Now THAT’S some good old American ingenuity in dealing with unfair goobermint edicts, right there. See what I meant when I said “True American Hero” before? The man’s a legend, and has since gone on to be immortalized in extreme-metal song, bless him. Far as I’m concerned, June 4th should be officially declared a holiday in those dwindling few parts of America that remain, y’know, America.
Update! Stephen posts the appropriately Killdozerized version of the Gadsden flag.
I love it! Steve’s post has plenty more details.
Heemeyer, a 52-year-old small business owner, seemed at first like a good neighbor. An Air Force vet and a South Dakota native, he moved to neighboring Grand Lake, Colo., in 1989 after his USAF stint and seems to have been generally well-liked.
Nevertheless, Heemeyer would spend the last 18 months of his life holed up in an otherwise unused part of his old muffler shop, modifying a Komatsu D355A bulldozer into an impenetrable battering ram. Calling it Marv’s Komatsu Tank (or MK Tank), Heemeyer armored the tank with concrete and steel plates. There were external video cameras — shrouded with ballistic glass and complete with compressed air nozzles to clear away dust — so he could remain inside, fully protected.
There was an A/C unit and fans. Steel-plated gun ports. Ballistic plastic. And enough food and water for a week.
At about 2:15 pm, Heemeyer busted Killdozer out of its hiding place and right into Mountain Park Concrete, owned by the rival Docheff family.
The city quickly took up arms, with civilians and police firing more than 200 rounds into KIlldozer to no avail. Undersheriff Glenn Trainer even climbed on top with his pistol, looking for a way to shoot inside.
Killdozer made its way through more than a dozen buildings and various streetlamps and roadsigns. Attempts to stop it with a front-end loader and two tractor-scrapers were brushed aside.

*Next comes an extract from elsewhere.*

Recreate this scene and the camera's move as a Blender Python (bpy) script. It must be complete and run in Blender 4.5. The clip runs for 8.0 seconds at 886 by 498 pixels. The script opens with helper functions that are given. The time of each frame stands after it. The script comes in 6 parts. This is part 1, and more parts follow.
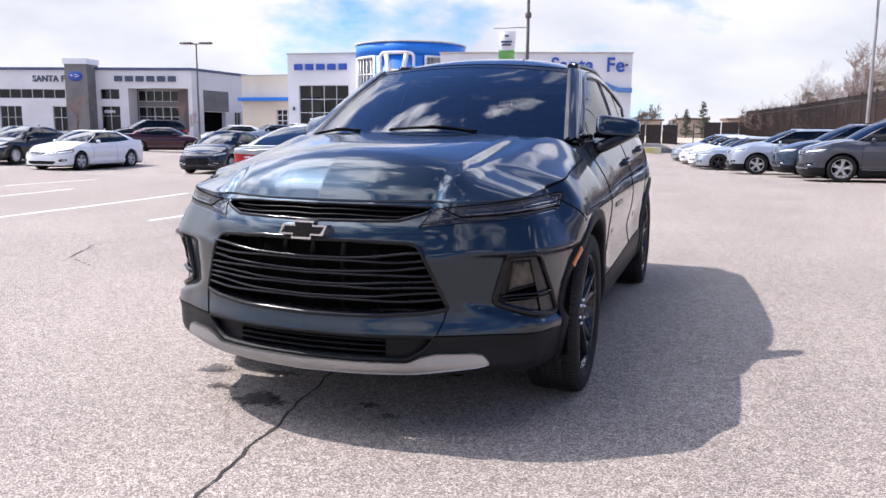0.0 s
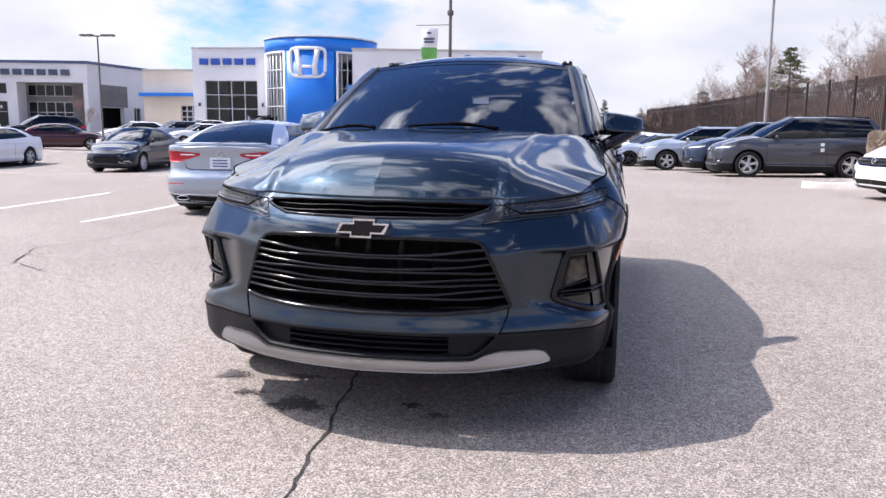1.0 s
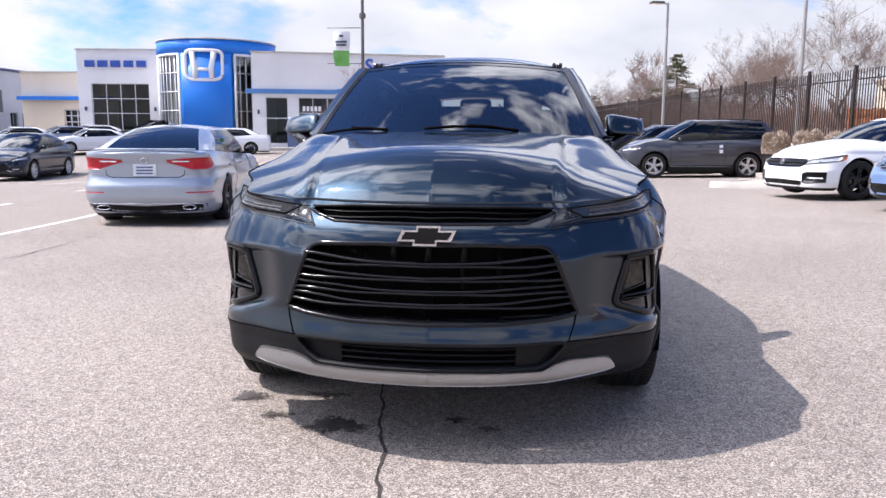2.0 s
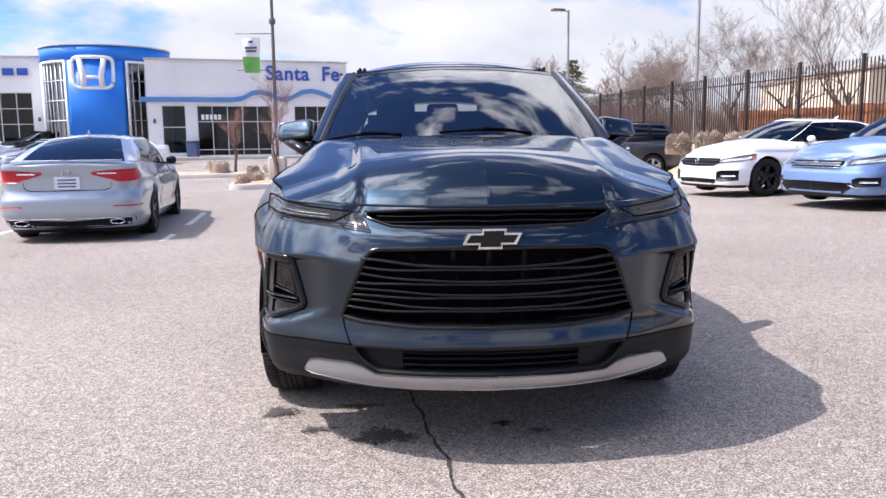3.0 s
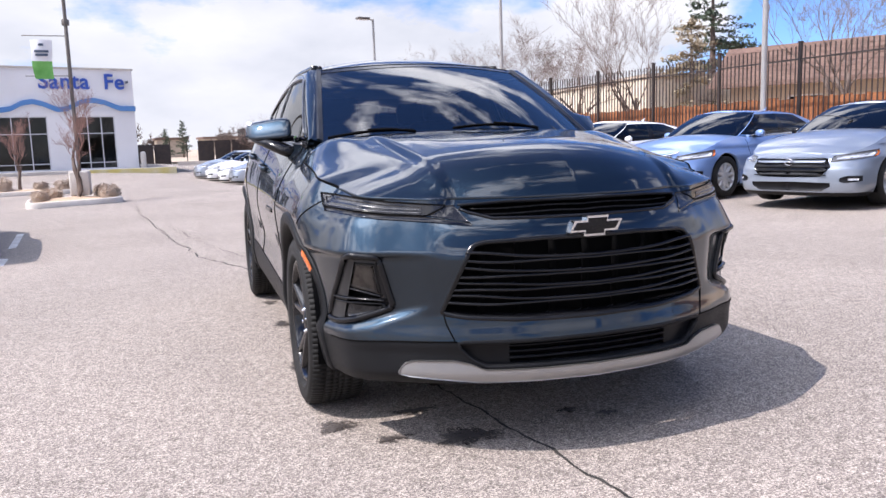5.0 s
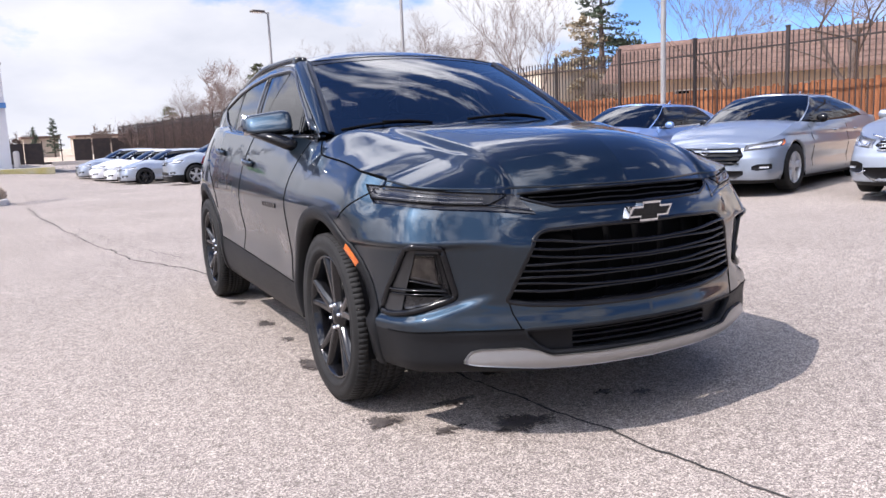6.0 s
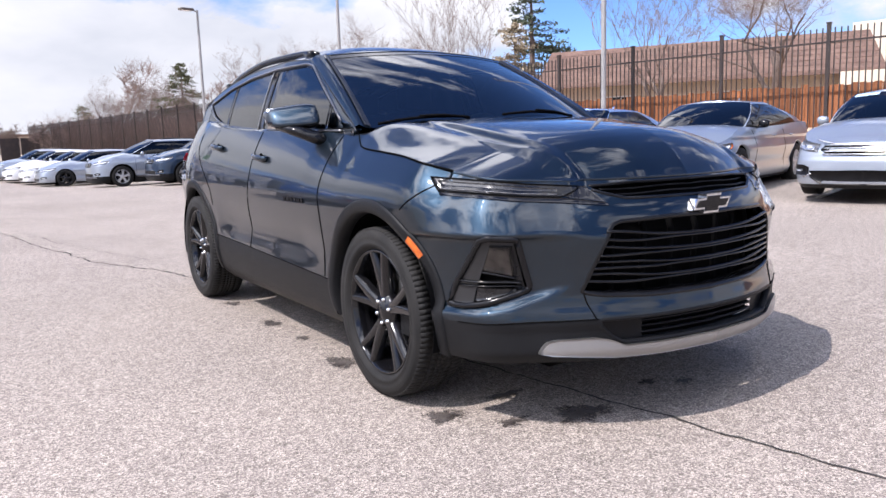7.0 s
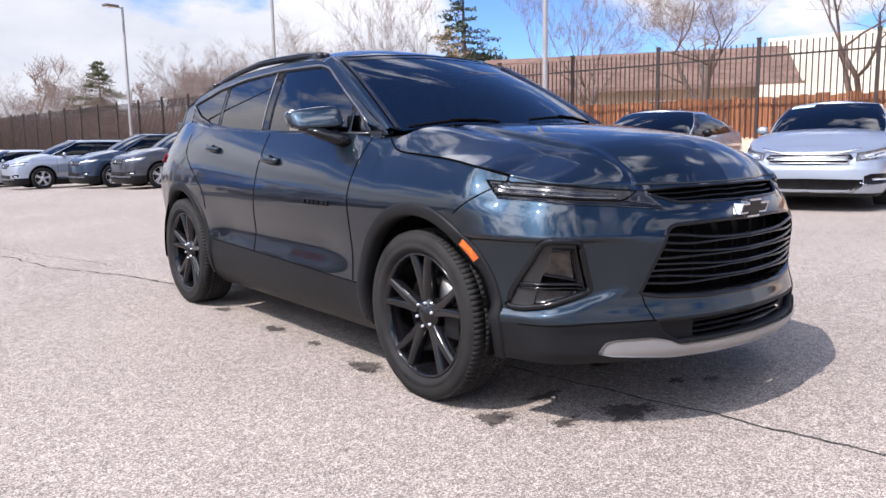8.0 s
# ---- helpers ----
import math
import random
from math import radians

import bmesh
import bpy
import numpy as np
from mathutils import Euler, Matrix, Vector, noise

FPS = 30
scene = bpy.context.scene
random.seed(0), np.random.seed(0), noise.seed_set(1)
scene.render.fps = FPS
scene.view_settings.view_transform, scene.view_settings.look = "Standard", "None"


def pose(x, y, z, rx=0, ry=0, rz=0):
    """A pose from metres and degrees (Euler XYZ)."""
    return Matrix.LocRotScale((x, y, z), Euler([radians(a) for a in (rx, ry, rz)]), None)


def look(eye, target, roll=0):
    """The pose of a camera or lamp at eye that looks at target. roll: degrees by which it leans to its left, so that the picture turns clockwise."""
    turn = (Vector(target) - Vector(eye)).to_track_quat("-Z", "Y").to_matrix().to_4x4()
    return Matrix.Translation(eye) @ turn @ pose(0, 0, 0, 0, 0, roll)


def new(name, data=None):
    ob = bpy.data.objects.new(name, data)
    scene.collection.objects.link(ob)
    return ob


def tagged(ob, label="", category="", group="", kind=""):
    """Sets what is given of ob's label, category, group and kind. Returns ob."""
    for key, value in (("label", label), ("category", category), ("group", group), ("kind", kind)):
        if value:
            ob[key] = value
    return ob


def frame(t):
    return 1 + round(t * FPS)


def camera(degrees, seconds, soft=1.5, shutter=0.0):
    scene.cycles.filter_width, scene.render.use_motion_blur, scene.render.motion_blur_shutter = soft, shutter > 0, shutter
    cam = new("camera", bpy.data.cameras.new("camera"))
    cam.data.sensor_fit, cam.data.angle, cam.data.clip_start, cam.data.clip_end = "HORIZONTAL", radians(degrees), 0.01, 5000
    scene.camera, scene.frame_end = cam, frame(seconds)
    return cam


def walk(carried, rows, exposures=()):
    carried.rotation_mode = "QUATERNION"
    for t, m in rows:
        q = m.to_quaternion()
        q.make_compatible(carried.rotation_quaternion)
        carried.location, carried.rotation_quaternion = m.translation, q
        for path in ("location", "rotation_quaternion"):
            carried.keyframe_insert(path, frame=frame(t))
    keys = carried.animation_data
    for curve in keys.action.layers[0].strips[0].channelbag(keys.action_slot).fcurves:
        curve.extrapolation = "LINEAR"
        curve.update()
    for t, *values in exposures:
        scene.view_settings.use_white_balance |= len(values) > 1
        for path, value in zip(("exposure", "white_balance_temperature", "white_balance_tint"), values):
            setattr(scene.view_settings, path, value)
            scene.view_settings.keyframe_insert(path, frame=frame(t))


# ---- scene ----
cam = camera(60.2, 8.0)
PATH = [
    (0, (1.543, -2.603, 1.24), (0.87, -0.744, 0.934), 0.5),
    (0.5, (1.232, -2.72, 1.238), (0.679, -0.822, 0.932), 1.7),
    (1, (0.957, -2.757, 1.232), (0.52, -0.831, 0.921), 0.6),
    (1.5, (0.634, -2.725, 1.226), (0.328, -0.772, 0.919), 0.4),
    (3, (-0.29, -2.71, 1.207), (-0.2, -0.732, 0.924), -0.6),
    (3.5, (-0.569, -2.682, 1.207), (-0.353, -0.712, 0.936), -1.2),
    (4, (-0.852, -2.632, 1.192), (-0.507, -0.679, 0.932), -1.4),
    (4.5, (-1.142, -2.572, 1.182), (-0.652, -0.651, 0.919), -1.2),
    (5, (-1.398, -2.46, 1.163), (-0.775, -0.578, 0.892), -1.8),
    (6.5, (-2.265, -2.086, 1.166), (-1.274, -0.374, 0.871), -2.2),
    (7, (-2.485, -1.937, 1.137), (-1.42, -0.269, 0.849), -1.8),
    (7.5, (-2.696, -1.795, 1.139), (-1.556, -0.176, 0.856), -1.3),
    (8, (-2.925, -1.638, 1.142), (-1.693, -0.088, 0.863), -1.0),
]
walk(cam, [(t, look(eye, target, roll)) for t, eye, target, roll in PATH], exposures=[(0.0, 0.37, 6330, 17), (8.0, 0.37, 6330, 17)])

# ---------------------------------------------------------------- light
SUN_TO = Vector((-0.602, -0.02, 0.80)).normalized()
world = bpy.data.worlds.new("sky")
scene.world = world
world.use_nodes = True
wn, wl = world.node_tree.nodes, world.node_tree.links
wn.clear()
w_out = wn.new("ShaderNodeOutputWorld")
w_bg = wn.new("ShaderNodeBackground")
w_sky = wn.new("ShaderNodeTexSky")
w_sky.sky_type = "NISHITA"
w_sky.sun_disc = False
w_sky.sun_elevation = math.asin(SUN_TO.z)
w_sky.sun_rotation = math.atan2(SUN_TO.x, SUN_TO.y)
w_sky.altitude = 2000
w_co = wn.new("ShaderNodeTexCoord")
w_map = wn.new("ShaderNodeMapping")
w_map.inputs["Scale"].default_value = (1.0, 1.0, 2.2)
w_map.inputs["Location"].default_value = (0.35, 0.2, 0.0)
w_n = wn.new("ShaderNodeTexNoise")
w_n.inputs["Scale"].default_value = 2.7
w_n.inputs["Detail"].default_value = 9.0
w_n.inputs["Roughness"].default_value = 0.58
w_r = wn.new("ShaderNodeValToRGB")
w_r.color_ramp.elements[0].position = 0.485
w_r.color_ramp.elements[1].position = 0.59
w_n2 = wn.new("ShaderNodeTexNoise")
w_n2.inputs["Scale"].default_value = 3.7
w_n2.inputs["Detail"].default_value = 7.0
w_r2 = wn.new("ShaderNodeValToRGB")
w_r2.color_ramp.elements[0].position = 0.36
w_r2.color_ramp.elements[0].color = (5.9, 6.3, 6.8, 1)
w_r2.color_ramp.elements[1].position = 0.62
w_r2.color_ramp.elements[1].color = (8.3, 8.5, 8.7, 1)
w_mix = wn.new("ShaderNodeMix")
w_mix.data_type = "RGBA"
wl.new(w_co.outputs["Generated"], w_map.inputs["Vector"])
wl.new(w_map.outputs["Vector"], w_n.inputs["Vector"])
wl.new(w_map.outputs["Vector"], w_n2.inputs["Vector"])
w_sep = wn.new("ShaderNodeSeparateXYZ")
w_den = wn.new("ShaderNodeMapRange")
w_den.inputs["From Min"].default_value, w_den.inputs["From Max"].default_value = 0.02, 0.55
w_den.inputs["To Min"].default_value, w_den.inputs["To Max"].default_value = 0.12, -0.022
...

There’s also an inspiring video chronicle of Heemeyer’s Retribution Machine in action. You may laugh the guy off as just another nut, and perhaps he was nuts at that. Nonetheless: creativity, ingenuity, fearless determination—the bottom-line fact remains that, if America That Was is ever to be saved, it’s going to be nuts like Marvin Heemeyer in the vanguard, leading from the front, who save it, not mild-mannered, squarejohn family-types from the ‘burbs. Heemeyer’s situation was the microcosmic version of what all Real Americans are up against today, just twenty years before.